------ Stored data ------

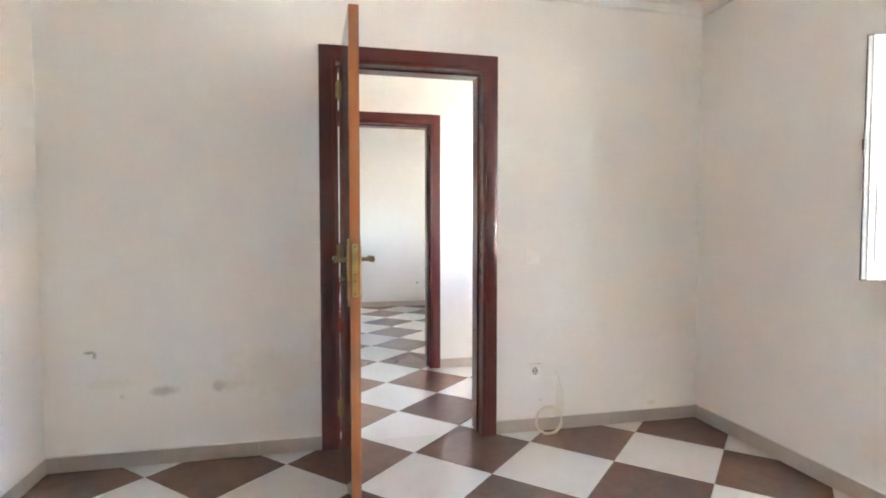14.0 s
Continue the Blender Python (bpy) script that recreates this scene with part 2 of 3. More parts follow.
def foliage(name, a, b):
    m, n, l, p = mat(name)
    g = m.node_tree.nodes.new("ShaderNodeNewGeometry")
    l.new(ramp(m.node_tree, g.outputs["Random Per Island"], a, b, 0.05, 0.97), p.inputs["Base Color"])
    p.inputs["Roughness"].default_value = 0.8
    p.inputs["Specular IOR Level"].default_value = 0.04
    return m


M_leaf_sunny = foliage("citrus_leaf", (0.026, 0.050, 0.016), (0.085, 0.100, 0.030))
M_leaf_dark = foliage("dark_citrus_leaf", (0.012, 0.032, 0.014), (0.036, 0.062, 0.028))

m, n, l, p = mat("window_glass")
p.inputs["Base Color"].default_value = (1, 1, 1, 1)
p.inputs["Transmission Weight"].default_value, p.inputs["Roughness"].default_value, p.inputs["IOR"].default_value = 1.0, 0.0, 1.45
M_glass = m


# ---- mesh helpers ----
def box(bm, x0, x1, y0, y1, z0, z1, bev=0.0):
    r = bmesh.ops.create_cube(bm, size=1.0)
    bmesh.ops.scale(bm, vec=(abs(x1 - x0), abs(y1 - y0), abs(z1 - z0)), verts=r["verts"])
    bmesh.ops.translate(bm, vec=((x0 + x1) / 2, (y0 + y1) / 2, (z0 + z1) / 2), verts=r["verts"])
    if bev:
        edges = list({e for v in r["verts"] for e in v.link_edges})
        bmesh.ops.bevel(bm, geom=edges, offset=bev, segments=2, profile=0.6, affect="EDGES")
    return bm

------

### Work to do
Reproduce the whole listing exactly, but not the images in it.

### Completed exercise
14.0 s
Continue the Blender Python (bpy) script that recreates this scene with part 2 of 3. More parts follow.
def foliage(name, a, b):
    m, n, l, p = mat(name)
    g = m.node_tree.nodes.new("ShaderNodeNewGeometry")
    l.new(ramp(m.node_tree, g.outputs["Random Per Island"], a, b, 0.05, 0.97), p.inputs["Base Color"])
    p.inputs["Roughness"].default_value = 0.8
    p.inputs["Specular IOR Level"].default_value = 0.04
    return m


M_leaf_sunny = foliage("citrus_leaf", (0.026, 0.050, 0.016), (0.085, 0.100, 0.030))
M_leaf_dark = foliage("dark_citrus_leaf", (0.012, 0.032, 0.014), (0.036, 0.062, 0.028))

m, n, l, p = mat("window_glass")
p.inputs["Base Color"].default_value = (1, 1, 1, 1)
p.inputs["Transmission Weight"].default_value, p.inputs["Roughness"].default_value, p.inputs["IOR"].default_value = 1.0, 0.0, 1.45
M_glass = m


# ---- mesh helpers ----
def box(bm, x0, x1, y0, y1, z0, z1, bev=0.0):
    r = bmesh.ops.create_cube(bm, size=1.0)
    bmesh.ops.scale(bm, vec=(abs(x1 - x0), abs(y1 - y0), abs(z1 - z0)), verts=r["verts"])
    bmesh.ops.translate(bm, vec=((x0 + x1) / 2, (y0 + y1) / 2, (z0 + z1) / 2), verts=r["verts"])
    if bev:
        edges = list({e for v in r["verts"] for e in v.link_edges})
        bmesh.ops.bevel(bm, geom=edges, offset=bev, segments=2, profile=0.6, affect="EDGES")
    return bm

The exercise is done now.